Texas: A Closer Look at the Numbers
Let me focus on what I know best: the tax and operational cost analysis. And when I run the numbers for my clients, Texas often presents an interesting alternative.
No State Income Tax
This is significant, especially when you compare it to the states where many companies initially consider establishing operations in:
Texas: 0% state corporate income tax
Delaware: 8.7% corporate income tax (though many Delaware corporations don't have actual operations there)
California: 8.84% (plus additional complexity)
Texas does have a franchise tax (essentially a gross receipts tax with deductions), but for many of my clients, the effective rate is considerably lower than what they'd pay in corporate income tax elsewhere.
This is significant:
Texas: 0% state corporate income tax
Delaware: 8.7% corporate income tax (though many Delaware corporations don't have actual operations there)
California: 8.84% (plus additional complexity)
Texas does have a franchise tax (essentially a gross receipts tax with deductions), but for many of my clients, the effective rate is considerably lower than what they'd pay in corporate income tax elsewhere.
Franchise Tax Comparison: Delaware vs. Texas
Delaware:
Complex calculation based on authorized shares or assumed par value
Can run $200,000+ annually for large corporations
No revenue-based threshold—you pay regardless of profitability
However, can be structured to be just $225 per year if shares issued can be nominal - e.g., 1,000.
Additional consideration: If you incorporate in Delaware but operate in Texas, you'll also need to register as a foreign entity in Texas (~$750) and maintain compliance in both states.
Texas:
0.375% of taxable margin for most businesses (0.75% for certain industries)

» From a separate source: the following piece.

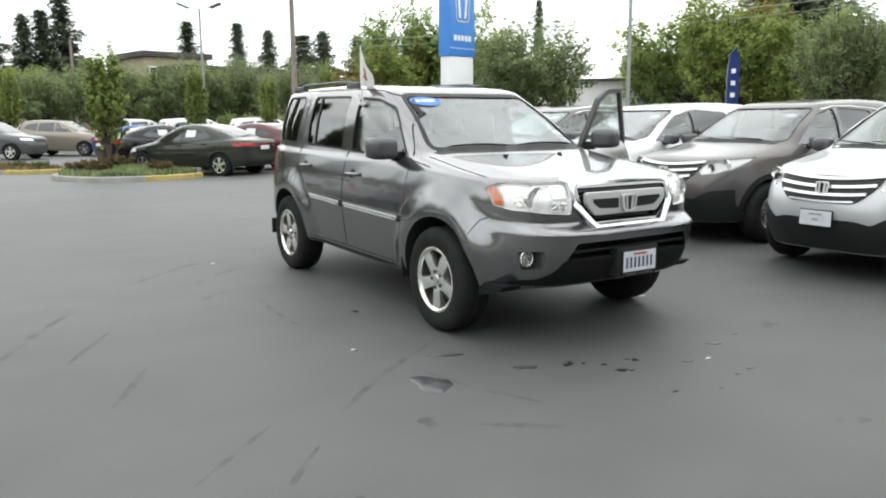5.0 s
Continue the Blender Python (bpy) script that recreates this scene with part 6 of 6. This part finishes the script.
def simple_car(name, levels, sides, shield, back, wy, r, track, tail, head, hood_z):
    car = thing(name, "parked car", "car", "cars farther off")
    sh = Shell(skin(levels, 72, 3))
    arch_cuts(sh, wy, r, r + 0.045, 0.26, track + 0.12)
    body = new("body", sh.finish("body", M["paint"]))
    body.parent = car
    for poly in sides:
        for pl in ("right", "left"):
            part("side_window", sh.patch(rounded(poly, 0.04), pl, 0.004, 0.01, 0.2), M["far_glass"], car)
    part("windshield", sh.patch(rounded(shield, 0.05), "front", 0.005, 0.012, 0.14), M["far_glass"], car)
    part("rear_window", sh.patch(rounded(back, 0.05), "rear", 0.005, 0.012, 0.14), M["far_glass"], car)
    for s in (-1, 1):
        t = [(s * p[0], p[1]) for p in tail]
        part("tail_light", sh.patch(rounded(t, 0.02), "rear", 0.01, 0.03, 0.06), M["red_lamp"], car)
        t = [(s * p[0], p[1]) for p in head]
        part("headlight", sh.patch(rounded(t, 0.02), "front", 0.01, 0.03, 0.06), M["reflector"], car)
    part("grille", sh.patch([(-0.4, hood_z), (0.4, hood_z), (0.36, hood_z - 0.14), (-0.36, hood_z - 0.14)], "front", 0.008, 0.02, 0.1), M["black_plastic"], car)
    for y in (-wy, wy):
        for s in (-1, 1):
            w = new("wheel")
            w.parent = car
            w.matrix_local = pose(s * track, y, r, 0, 0, 0 if s < 0 else 180)
            bm = bmesh.new()
            lathe(bm, [(r * 0.62, -0.09), (r * 0.66, -0.11), (r * 0.95, -0.11), (r, -0.08), (r, 0.1), (r * 0.6, 0.1)], "x", 28)
            part("tyre", bm, M["rubber"], w)
            bm = bmesh.new()
            lathe(bm, [(r * 0.6, -0.06), (0.0, -0.06)], "x", 20)
            part("backing", bm, M["under"], w)
            bm = bmesh.new()
            lathe(bm, [(r * 0.60, -0.06), (r * 0.66, -0.115), (r * 0.60, -0.112), (r * 0.57, -0.06)], "x", 24, caps=False)
            lathe(bm, [(0.0, -0.118), (r * 0.16, -0.112), (r * 0.17, -0.06)], "x", 16, caps=False)
            for k in range(5):
                prism(bm, [(-0.03, 0.03), (-0.042, r * 0.6), (0.042, r * 0.6), (0.03, 0.03)], -0.113, -0.085, "yz")
                bmesh.ops.rotate(bm, cent=(0, 0, 0), matrix=Matrix.Rotation(math.tau / 5, 3, "X"), verts=bm.verts)
            part("rim", bm, M["alloy"], w)
    if tail[0][1] < 1.1:
        for pl in ("right", "left"):
            part("paper_slip", sh.patch([(0.16, 1.07), (0.50, 1.08), (0.50, 1.26), (0.18, 1.27)], pl, 0.012, 0.003, 0.2), M["sign_white"], car)
            part("lamp_side", sh.patch(rounded([(2.06, 0.92), (2.26, 0.92), (2.26, 0.83), (2.14, 0.83)], 0.02), pl, 0.01, 0.02, 0.06), M["red_lamp"], car)
            part("panel_gap", sh.strip([(0.05, 0.30), (0.05, 0.98)], pl, 0.01, 0.002, 0.004, step=0.1), M["gap"], car)
        for y, z in ((-0.08, 0.86), (0.82, 0.90)):
            for pl in ("right", "left"):
                door_handle(car, sh, pl, y, z, M["paint"])
        part("rear_plate", sh.patch([(-0.2, 0.74), (0.2, 0.74), (0.2, 0.84), (-0.2, 0.84)], "rear", 0.01, 0.01, 0.1), M["sign_white"], car)
        part("rear_bumper", sh.patch(rounded([(-0.7, 0.42), (0.7, 0.42), (0.66, 0.28), (-0.66, 0.28)], 0.03), "rear", 0.01, 0.02, 0.1), M["black_plastic"], car)
        part("sill", sh.strip([(-0.9, 0.24), (0.9, 0.25)], "right", 0.06, 0.006, 0.02, step=0.2), M["black_plastic"], car)
    sh.bm.free()
    return car


sedan = simple_car("sedan_car", SEDAN, [[(0.02, 0.98), (-0.80, 0.955), (-0.50, 1.19), (-0.22, 1.32), (0.0, 1.35)], [(0.08, 0.985), (0.85, 1.02), (1.05, 1.09), (0.70, 1.28), (0.08, 1.35)]],
                   [(-0.68, 0.97), (0.68, 0.97), (0.52, 1.33), (-0.52, 1.33)], [(-0.62, 1.08), (0.62, 1.08), (0.48, 1.32), (-0.48, 1.32)], 1.335, 0.32, 0.76,
                   [(0.46, 0.93), (0.82, 0.93), (0.82, 0.83), (0.62, 0.84)], [(0.48, 0.72), (0.72, 0.76), (0.76, 0.66), (0.50, 0.60)], 0.70)
hatch = simple_car("estate_car", HATCH, [lowered(q) for q in [[(0.06, 1.15), (-0.72, 1.12), (-0.42, 1.37), (-0.22, 1.48), (0.05, 1.56)], [(0.14, 1.15), (0.92, 1.17), (0.86, 1.54), (0.14, 1.57)], [(1.0, 1.18), (1.65, 1.30), (1.45, 1.49), (0.95, 1.54)]]],
                   lowered([(-0.70, 1.16), (0.70, 1.16), (0.56, 1.57), (-0.56, 1.57)]), lowered([(-0.62, 1.22), (0.62, 1.22), (0.50, 1.53), (-0.50, 1.53)]), 1.31, 0.345, 0.79,
                   [(0.66, 1.45), (0.74, 1.2), (0.82, 0.98), (0.66, 0.98)], [(0.46, 0.90), (0.76, 0.93), (0.74, 0.83), (0.44, 0.81)], 0.88)
FAR = "cars farther off"
park(sedan, used, "dark_green", 2.3, 16.7, 216, "dark green sedan parked beside a planted island", FAR)
park(sedan, used, "maroon", 4.3, 17.6, 217, "maroon sedan parked tail out", FAR)
park(sedan, used, "black", 7.7, 18.1, 236, "black sedan parked side on", FAR)
park(sedan, used, "grey", 9.6, 20.2, 236, "dark grey sedan parked side on", FAR)
park(sedan, used, "black", 2.6, 22.4, 100, "black sedan parked behind an island", FAR)
park(hatch, used, "grey", -2.2, 32.5, 52, "dark grey crossover parked by a planted island", FAR)
park(hatch, used, "tan", 0.9, 34.5, 52, "tan estate car parked by a planted island", FAR)
park(hatch, used, "silver", -11.3, 37.5, 65, "silver estate car with dark trim, side on", FAR)
park(hatch, used, "white", -14.6, 34.5, 180, "white estate car parked nose away", FAR)
park(hatch, used, "black", -14.6, 39.0, 75, "dark estate car parked side on", FAR)
park(sedan, used, "blue", 3.2, 27.2, 60, "bright blue sedan parked beyond an island", FAR)
park(hatch, used, "white", 6.2, 30.2, 95, "white estate car parked beyond an island", FAR)
park(hatch, used, "silver", 4.0, 32.0, 95, "silver estate car parked beyond an island", FAR)
park(sedan, used, "silver", 15.6, -2.5, 100, "silver sedan behind the crossovers", FAR)
park(sedan, used, "white", 18.6, -4.8, 100, "white sedan behind the crossovers", FAR)
park(sedan, used, "red", 19.6, -2.4, 95, "red sedan behind the crossovers", FAR)
park(hatch, used, "grey", 16.2, 1.2, -90, "grey estate car behind the crossovers", FAR)
park(hatch, used, "silver", 16.2, 4.0, -90, "silver estate car behind the crossovers", FAR)
park(hatch, used, "white", 8.6, 27.4, 75, "white estate car beyond the front row", FAR)
shades = ["white", "silver", "grey", "black", "white", "silver", "white", "red", "silver", "white"]
rng = random.Random(9)
for row, (y, n, x0, dx) in enumerate(((42.5, 7, -17.0, 2.6), (47.5, 7, -18.5, 2.7), (52.5, 9, -21.0, 2.7), (58.0, 9, -22.0, 2.8))):
    for k in range(n):
        c = shades[rng.randrange(10)]
        park(sedan if rng.random() < 0.55 else hatch, used, c, x0 + dx * k + rng.uniform(-0.2, 0.2), y + rng.uniform(-0.3, 0.3), rng.choice((0, 180)) + rng.uniform(-3, 3), c + " car in a far row of parked cars", "far rows of parked cars")

# unseen building, added so that paint and glass reflect something dark
building("showroom_building", -6, -25, 180, 44, 8, 8.2, M["wall_dark"], "unseen dark two-storey building added for the car reflections", 2, 12, 0.5)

$2.47 million revenue threshold—no tax if below this
Deductions available that can significantly reduce taxable margin
For many mid-market companies, Texas's franchise tax burden should actually be lower than Delaware's, even before considering the income tax.
The Operational Cost Factor
Here's where the analysis gets interesting. It's the norm for companies to incorporate in Delaware while their operations are in other states or spread across multiple locations. This has always been standard practice because the incorporation decision was primarily about legal framework, not operational presence.

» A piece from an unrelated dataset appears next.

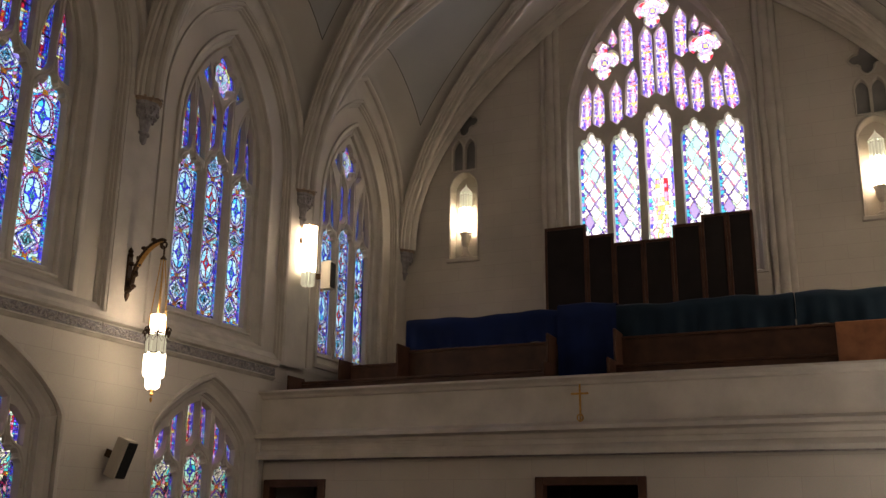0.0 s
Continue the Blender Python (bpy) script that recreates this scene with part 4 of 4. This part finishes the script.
def pew(at, length, high):
    root = empty("choir_pew", at, "dark stained wooden choir pew", "pew", "gallery pews")
    part("seat", boxes((0, length, -0.45, -0.02, 0.4, 0.45), bevel=0.01), M_wood, root)
    part("backrest", boxes((0.0, length, -0.02, 0.04, 0.1, high), (0, length, -0.04, 0.07, high, high + 0.05), bevel=0.01), M_wood, root)
    for x in (-0.05, length):
        part("pew_end", boxes((x, x + 0.05, -0.5, 0.1, 0, high + 0.12), bevel=0.015), M_wood, root)
    return root


pew(pose(2.7, 13.15, 3.05), 3.0, 1.72)
pew(pose(7.0, 13.15, 3.05), 6.5, 1.72)
pew(pose(0.6, 12.6, 3.05), 5.2, 1.12)
pew(pose(7.0, 12.6, 3.05), 6.5, 1.12)
pew(pose(0.6, 14.6, 3.5), 1.7, 1.3)
bm = boxes((10.65, 11.7, 12.2, 12.5, 3.05, 4.66), bevel=0.02)
tagged(part("wooden_cabinet", bm, M_wood_red), "reddish wooden cabinet standing behind the parapet", "cabinet")

# gilt cross on the parapet
root = empty("parapet_cross", pose(6.62, GY - 0.03, 3.15), "thin gilt metal cross fixed to the gallery parapet", "cross")
part("upright", boxes((-0.016, 0.016, -0.02, 0.0, 0.0, 0.62), bevel=0.004), M_gilt, root)
part("crossbar", boxes((-0.15, 0.15, -0.026, -0.021, 0.44, 0.475), bevel=0.002), M_gilt, root)
bm = bmesh.new()
tube(bm, [(0.05 * math.cos(a * 0.6), -0.03, 0.06 + 0.06 * math.sin(a * 0.6)) for a in range(12)], 0.012, 6)
smooth(part("loop", bm, M_gilt, root, "small gilt loop at the foot"))

# ---- things on the chancel wall ----
niche = empty("tracery_opening", pose(1.47, FRONT, 0) @ Matrix.Diagonal((0.66, 1.4, 1, 1)), "tall dark wall opening with a pierced stone balustrade and moulded sill", "wall opening", kind="structure")
bm = boxes((-0.46, 0.46, 0.0, 0.14, 6.22, 6.34), (-0.42, 0.42, 0.0, 0.1, 6.16, 6.22), bevel=0.02)
part("sill", bm, M_stone, niche, "moulded stone sill")
out = [(-0.36, 6.34), (0.36, 6.34), (0.36, 7.22), (-0.36, 7.22)]
holes = [moved(quatrefoil(6.78, 0.3), 0.0)] + [[(s * 0.31, z), (s * 0.2, z), (s * 0.31, z + 0.14 * k)][:: (1 if s * k > 0 else -1)] for s in (-1, 1) for z, k in ((6.42, 1), (7.14, -1))]
bm = pierced(out, holes, 0.1, 0.03, lambda d, a, b: (a, d, b), 0.012, 0.03)
part("balustrade", bm, M_stone, niche, "pierced stone panel")
part("rail", boxes((-0.38, 0.38, 0.0, 0.13, 7.22, 7.3), bevel=0.015), M_stone, niche)
for x0, x1 in ((-0.48, -0.36), (0.36, 0.48)):
    part("jamb", boxes((x0, x1, 0.0, 0.12, 6.34, 11.0), bevel=0.02), M_stone, niche, "plain stone jamb")
out = arch(0.36, 9.2, 9.9, 7.3)
part("screen", pierced([(-0.36, 7.3), (0.36, 7.3), (0.36, 10.6), (-0.36, 10.6)], [moved(lancet(0.15, 7.34, 9.1), s * 0.17) for s in (-1, 1)] + [moved(quatrefoil(9.95, 0.24), 0)], 0.09, 0.03, lambda d, a, b: (a, d, b), 0.012, 0.03), M_stone, niche, "stone screen of two lights")
# solid wall behind: the sheet's black paints in the opening's shade
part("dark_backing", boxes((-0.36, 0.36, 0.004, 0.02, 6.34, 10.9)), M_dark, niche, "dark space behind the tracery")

unlit = empty("unlit_sconce", pose(1.4, FRONT, 0), "unlit half-round lantern of greenish glass on a pointed back plate", "wall lamp")
bm = bmesh.new()
filled(bm, [(-0.17, 4.72), (0.17, 4.72), (0.17, 5.72), (0.1, 5.92), (0.0, 6.08), (-0.1, 5.92), (-0.17, 5.72)], [], lambda a, b: (a, 0.02, b))
bmesh.ops.solidify(bm, geom=bm.faces[:], thickness=0.02)
part("back_plate", bm, M_green, unlit, "grey pointed back plate")
bm = bmesh.new()
lathe(bm, [(0.05, 4.74), (0.13, 4.8), (0.15, 4.86), (0.15, 5.45), (0.14, 5.47)], 12, (0, 0.02), 0.0, math.pi)
smooth(part("glass_body", bm, M_green, unlit, "greenish frosted glass"))
bm = bmesh.new()
lathe(bm, [(0.155, 5.45), (0.16, 5.49), (0.1, 5.56), (0.03, 5.62), (0.0, 5.64)], 12, (0, 0.02), 0.0, math.pi)
part("cap", bm, M_iron, unlit, "dark metal cap")
bm = bmesh.new()
lathe(bm, [(0.156, 4.85), (0.16, 4.87), (0.156, 4.9)], 12, (0, 0.02), 0.0, math.pi)
part("band", bm, M_iron, unlit, "dark metal band")

root = empty("gilt_bracket", pose(2.72, FRONT + 0.02, 2.93), "small gilt bracket on the chancel wall", "bracket")
part("upright", boxes((-0.03, 0.03, 0, 0.03, 0.0, 0.36), bevel=0.008), M_gilt, root)
part("foot", boxes((-0.2, 0.2, 0, 0.05, -0.06, 0.0), bevel=0.008), M_gilt, root)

But this separation between legal domicile and operational reality is exactly why the tax analysis deserves some attention.
A Typical Scenario: A company is incorporated in Delaware, but as they scale, they need to decide where to locate their headquarters and/or hire employees. From a tax perspective, this is where real costs can accumulate over time.
If establishing operations in California:
State corporate income tax: 8.84%
Higher employer payroll taxes
Employees face high state income tax (impacts compensation requirements)
Additional state tax compliance complexity
If establishing operations in Texas:
State corporate income tax: 0%
No state income tax for employees = higher take-home pay at same gross salary
Simpler state tax compliance
Lower overall tax burden for both company and employees
When you're scaling a business and building a team, these tax differences compound significantly. And here's the question I pose to clients: If you're choosing Texas for your operational base because of the tax advantages, does it make sense to keep your legal incorporation in Delaware—or should both decisions align?
After all, you're paying Delaware's franchise tax and maintaining compliance there, while also managing tax compliance in your operational state(s). If Texas can offer competitive legal protections alongside the tax benefits, it's worth analyzing whether a consolidated approach makes sense.
When Does Delaware Still Make Sense?
This isn't about declaring one state "better" than another. It's about matching the structure to the specific business situation.
Delaware may be the right choice if:
You're planning an IPO and investors expect it;
You're in M&A situations with complex governance needs;
You have minimal physical operations (holding company structure);
Your cap table includes institutional investors with Delaware preferences;
You're already incorporated there and the costs of change outweigh the benefits.
Texas may be worth considering if:
You're forming a new entity;
You have or plan substantial operations in low-tax states;
You're a mid-market company where cost optimization matters;
You're a pass-through entity (LLC, S-corp) where state choice impacts owner taxation;
Your business model prioritizes operational efficiency.
The Analysis That Matters
As tax advisors working alongside legal counsel, we can add value by ensuring the economic analysis gets an appropriate weight in the decision.
Questions Worth Discussing:
Where will your actual operations be? (This drives tax nexus regardless of incorporation state)
What's your 5-year growth plan? (Will you need office space? Where will you hire?)
What's your operational cost sensitivity? (Especially relevant for startups and mid-market companies)
Do you have the infrastructure to manage multi-state compliance? (You'll need to maintain good standing in multiple states)
What are your total carrying costs over 5-10 years? (Franchise taxes, registered agent fees, annual reports)
My Current Approach
Here's how I'm thinking about this:
Delaware has historically made sense because the legal benefits were clear and well-established. For many businesses, particularly those with sophisticated investors or planning to go public, those benefits remain compelling.
Texas offers a different value proposition: meaningful tax savings, lower operational costs, and an evolving legal framework that's becoming increasingly competitive.
The key is doing a thorough analysis for your specific situation rather than defaulting to any one answer.